今回私たちが出した結論は「待ち時間の短縮」でしたから、この「申し訳なさ」は解決されることはありませんでした。
今回の議題は、お客様を待たせた為にクレーム出た・・・というものではありませんでした。あくまで「申し訳ない」ので「お客様を待たせないために」アイデアを。ということでした。
きっとこの考え方にもアプローチが必要だったのだと思います。
「申し訳ない」と思うことはストレスになります。加えて、状況が把握できてないことや、どのくらいお客様を待たせるかが分かっていないことは、待たせる側も不安となりストレスとなります。
「待たせる」ことを前提とした対応方法や、状況を丁寧に説明できる技術、相手を安心させる話し方・・・等、お客様のストレスの緩和させるための個人としての技術の向上も求められたのだと思います。
さらに社員自身が「申し訳ない」で考えを止めずに、なぜ申し訳ないと思うのか、具体的に何が申し訳ない要因となっているのか、分析して考えられるなど、自己へのストレス対策の技術も必要となったと考えられます。
そもそもお客様は「待っていた」のか
トンデモ会議のすごいところ。
クレームが出たわけでもなく、「申し訳ない」ので始まった会議。

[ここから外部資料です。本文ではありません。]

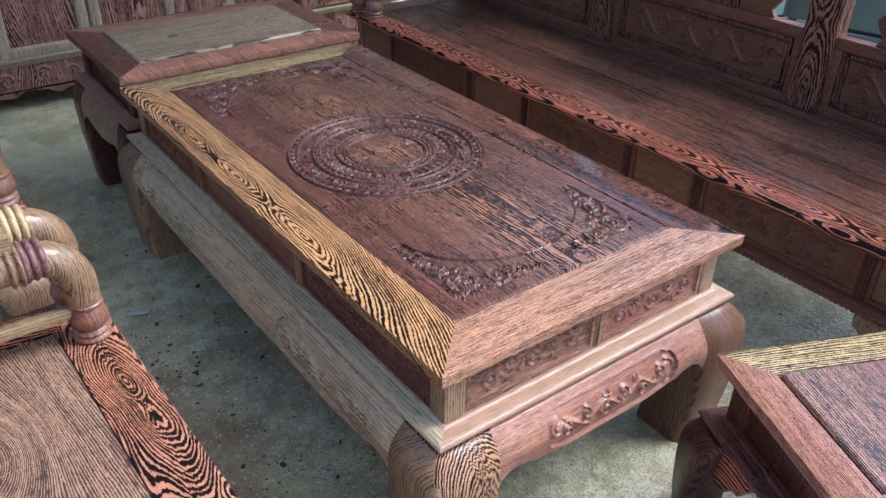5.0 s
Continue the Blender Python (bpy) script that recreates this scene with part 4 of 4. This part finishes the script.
        upright("back_rail", u0, u1, hb - 0.12, hb - 0.06, -0.024, 0.024, mats["box"])
        upright("panel_frame", u0, u0 + 0.03, z + 0.035, z + 0.235, -0.02, 0.02, mats["box"])
        upright("panel_frame", u1 - 0.03, u1, z + 0.035, z + 0.235, -0.02, 0.02, mats["box"])
        carved_board("back_panel", u1 - u0 - 0.06, 0.20, 0.0032, f @ facing(u0 + 0.03, -0.006, z + 0.035, 0), mats["box"], t, seed=20 + i, border=0.020, size=0.052, high=0.0095)
        for j, wdt in enumerate((0.010, 0.006)):
            e = 0.034 + 0.018 * j
            q_ = join(*[box(*r_, 0.002) for r_ in ((u0 + e, u1 - e, -0.019 + 0.004 * j, 0.0, z + e + 0.004, z + e + 0.004 + wdt), (u0 + e, u1 - e, -0.019 + 0.004 * j, 0.0, z + 0.232 - e + 0.03 - wdt, z + 0.232 - e + 0.03), (u0 + e, u0 + e + wdt, -0.0185 + 0.004 * j, 0.0, z + e + 0.014, z + 0.262 - e - wdt), (u1 - e - wdt, u1 - e, -0.0185 + 0.004 * j, 0.0, z + e + 0.014, z + 0.262 - e - wdt))])
            bmesh.ops.transform(q_, matrix=f, verts=q_.verts)
            part("panel_bead", q_, mats["post"], t)
        # beaded strip
        bead = bmesh.new()
        nbead = int((u1 - u0 - 0.06) / 0.013)
        for k in range(nbead):
            bmesh.ops.create_icosphere(bead, subdivisions=1, radius=0.0045, matrix=f @ Matrix.Translation((u0 + 0.036 + 0.013 * k, -0.022, z + 0.018)))
        part("bead_strip", bead, mats["box"], t)
        wide = u1 - u0
        # middle splat, a pierced stepped splat either side, and light through the gaps
        upright("splat", u0 + wide * 0.33, u1 - wide * 0.33, z + 0.275, hb - 0.12, -0.014, 0.014, mats["post"])
        for s0, s1, sgn in ((u0 + wide * 0.13, u0 + wide * 0.325, -1), (u1 - wide * 0.325, u1 - wide * 0.13, 1)):
            zz = np.linspace(z + 0.275, hb - 0.12, 15)
            o = []
            for k, h_ in enumerate(zz):
                o.append(((s0 if sgn < 0 else s1) - sgn * 0.018 * (1 + math.sin(k * 1.7)), float(h_)))
            inner = s1 if sgn < 0 else s0
            outl = [(inner, float(zz[0]))] + o + [(inner, float(zz[-1]))]
            part("pierced_splat", prism(outl, 0.022, f @ pose(0, -0.011, 0), 0.003), mats["box"], t)
            c = Carving(abs(s1 - s0) * 0.62, 0.36, 0.004)
            for j in range(5):
                c.z = np.maximum(c.z, np.where(np.abs(c.y[:, None] - 0.035 - 0.07 * j) < 0.003, 0.004, 0))
                c.scroll(c.w * 0.5, 0.07 * j + 0.07 if j < 4 else 0.33, 0.02, j * 1.3, 1 if j % 2 else -1, 0.2, 0.005)
            c.z[c.z <= 0] = -0.004
            link_mesh("carving", c.mesh("carving", 0.006, f @ facing(min(s0, s1) + abs(s1 - s0) * (0.30 if sgn < 0 else 0.08), -0.0105, z + 0.30, 0)), mats["box"], t)
    part("top_rail", join(box(xb - 0.04, xb + 0.04, posts[0] - 0.06, posts[-1] + 0.06, hb, hb + 0.05, 0.015)), mats["box"], t)
    return t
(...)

具体的にお客様をどのくらい待たせているかという時間の提示もなければ、お客様からのクレームもないため、具体的なデータが一切なく開かれました。
会議を始めた私たちは「待たせている」と前提としたお客様のことを理解していないのです。
スマートフォンでひたすらゲームをして時間を過ごされている人もいれば、時計をしきりに確認しながら座っている方もいます。待ち方は一様ではないですし、時間の過ぎ方も一様ではないでしょう。「待つ」という状態は個々の感覚に委ねられるものなのです。
お客様が「待っている」と言ったらそれが1秒でも「待たせている」のです。1時間座らせていても「待っていなかった」と言われればそうであることもあるかもしれません。
私たちにはまずお客様についてのリサーチが必要でした。
とある会社のそんな一幕に立ち会った一社員の反省でした。
余談:とある国のとある町の話
そもそも、この「待つ」という感覚。
あちこち旅に出てきましたが、「待つ」という言葉はあってもその概念がない国もたくさんあると思うんです。
駅のホームで降りる人がいても待たず乗り込んで駅のホームは電車が来るたびに大混乱とか、チケットを買うのに列を作って待つなんて習慣がなくてチケットカウンターまで猛烈な押し合いへし合いを繰り広げるとか・・・。
そう思うと「待つ」「待たされる」「待たせる」これが理解できて話し合える日本は素晴らしいと思うのです。
そうしてそんなことを考えながらボーっと会議に参加してはいけなかったという反省もしてみたいと思います。
さて、また明日も仕事頑張ろう・・・。